Le juge antiterroriste Marc Trévidic s’est orienté à partir de 2009 vers l’hypothèse d’une vengeance ourdie contre Paris après la décision de Jacques Chirac en 1996 d’arrêter le versement des commissions – légales à l’époque – à des responsables pakistanais. Ce mobile financier était apparu dans les notes rédigées quelques mois après l’attaque par un ancien de la DST, les « rapports » Nautilus, qui évoquaient des rétrocommissions pour financer la campagne d’Édouard Balladur. Cette thèse laisse entrevoir un début d’explication aux yeux des victimes, mais leurs espoirs se sont heurtés à l’échec d’une commission rogatoire au Pakistan, au refus d’entendre des témoins et au secret défense sur certains documents. « Globalement, les familles sont confrontées à l’échec flagrant de l’autorité judiciaire dans la recherche de la vérité », estime Olivier Morice, avocat de parties civiles.
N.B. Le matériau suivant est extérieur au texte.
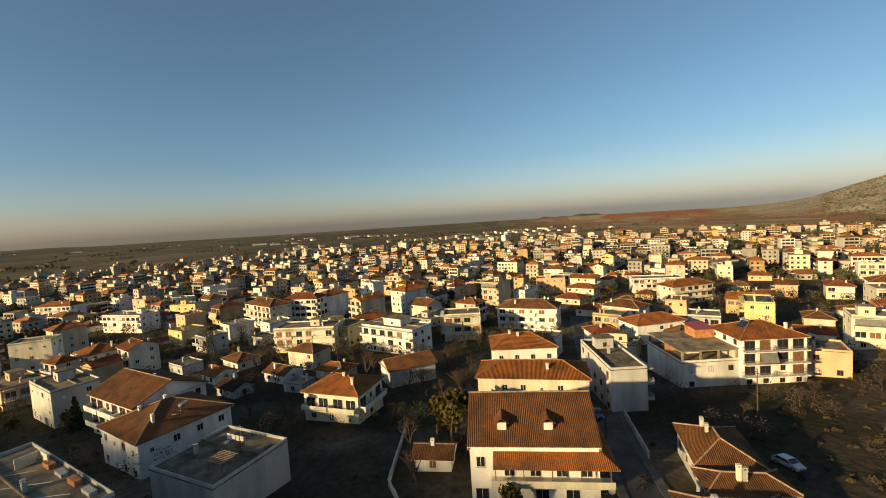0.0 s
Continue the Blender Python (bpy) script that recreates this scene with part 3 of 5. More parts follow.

« Depuis le départ du juge Trévidic, il y a dix-huit mois, plus personne ne connaît le dossier au pôle antiterroriste et les moyens manquent. Des dossiers ont été priorisés pour en enterrer d’autres », déplore Gilles Sanson, blessé dans l’attentat. La présidence du tribunal de grande instance de Paris souligne qu’« un effort considérable a été fait pour renforcer le pôle antiterroriste, passé de 8 à 11 magistrats ». Mais les juges font face à l’afflux des dossiers d’attentats djihadistes.
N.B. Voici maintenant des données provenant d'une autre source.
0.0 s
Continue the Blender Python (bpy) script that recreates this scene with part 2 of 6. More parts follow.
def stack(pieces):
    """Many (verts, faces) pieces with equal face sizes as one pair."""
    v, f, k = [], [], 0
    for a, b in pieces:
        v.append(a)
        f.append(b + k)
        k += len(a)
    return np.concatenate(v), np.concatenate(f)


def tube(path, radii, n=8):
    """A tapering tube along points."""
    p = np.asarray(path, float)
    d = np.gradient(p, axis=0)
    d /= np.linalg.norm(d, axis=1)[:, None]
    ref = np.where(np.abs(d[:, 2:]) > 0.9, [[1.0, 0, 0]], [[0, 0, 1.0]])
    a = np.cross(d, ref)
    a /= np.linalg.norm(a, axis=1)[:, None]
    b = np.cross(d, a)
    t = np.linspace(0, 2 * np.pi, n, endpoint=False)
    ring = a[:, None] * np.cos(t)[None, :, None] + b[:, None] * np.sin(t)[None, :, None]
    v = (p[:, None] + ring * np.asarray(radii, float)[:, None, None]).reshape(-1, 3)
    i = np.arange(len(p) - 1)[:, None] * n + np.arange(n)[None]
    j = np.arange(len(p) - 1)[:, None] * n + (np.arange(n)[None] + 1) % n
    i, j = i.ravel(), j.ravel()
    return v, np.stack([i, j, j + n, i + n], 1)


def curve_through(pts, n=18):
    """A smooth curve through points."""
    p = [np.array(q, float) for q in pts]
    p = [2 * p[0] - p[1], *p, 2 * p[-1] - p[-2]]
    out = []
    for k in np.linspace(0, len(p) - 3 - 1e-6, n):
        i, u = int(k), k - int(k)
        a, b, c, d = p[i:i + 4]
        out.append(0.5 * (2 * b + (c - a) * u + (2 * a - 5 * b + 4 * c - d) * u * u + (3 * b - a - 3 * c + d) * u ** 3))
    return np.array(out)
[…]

Parallèlement à l’enquête terroriste, les magistrats Renaud van Ruymbeke et Roger Le Loire, chargés du volet financier de l’affaire entre 2011 et 2014, ont acquis la conviction que la campagne d’Édouard Balladur a été en partie financée par des rétrocommissions – illégales – sur les contrats de sous-marins au Pakistan et de frégates à l’Arabie saoudite.

Selon l’enquête, le réseau « K », coordonné par le Saoudien Ali Ben Moussalem, soupçonné de financement d’organisations terroristes, aurait été imposé en fin de processus pour enrichir ses membres et financer illégalement la campagne Balladur. Les juges se sont notamment interrogés sur une somme de 10,2 millions de francs en espèces versée sur son compte de campagne.

« Enterrer un dossier »

En 2014, les magistrats ont renvoyé devant le tribunal correctionnel six protagonistes, dont Nicolas Bazire, ex-directeur de la campagne, Thierry Gaubert, alors membre du cabinet du ministre du Budget Nicolas Sarkozy, et l’intermédiaire Ziad Takieddine. Ce renvoi, validé en appel en janvier après deux années de péripéties judiciaires, fait l’objet d’un pourvoi en cassation et une question prioritaire de constitutionnalité sera examinée en juin, retardant encore l’échéance d’un procès.

« On arrive à enterrer un dossier en multipliant les effets procéduraux sur la recevabilité des parties civiles et la prescription et en confiant le pan le plus important de l’affaire à la CJR, maintenue malgré les promesses du candidat François Hollande de la supprimer », déplore Marie Dosé, avocate de deux veuves et de cinq familles de blessés. Les cas d’Édouard Balladur et de son ancien ministre de la Défense François Léotard ont été disjoints au profit de la Cour de justice de la République (CJR) qui « procède activement à des actes d’investigation pour arriver à la fin de l’instruction prochaine », selon une source proche du dossier. « Est-ce qu’Édouard Balladur et François Léotard ont été entendus ? De cette procédure on ne sait rien », affirme l’avocate Marie Dosé.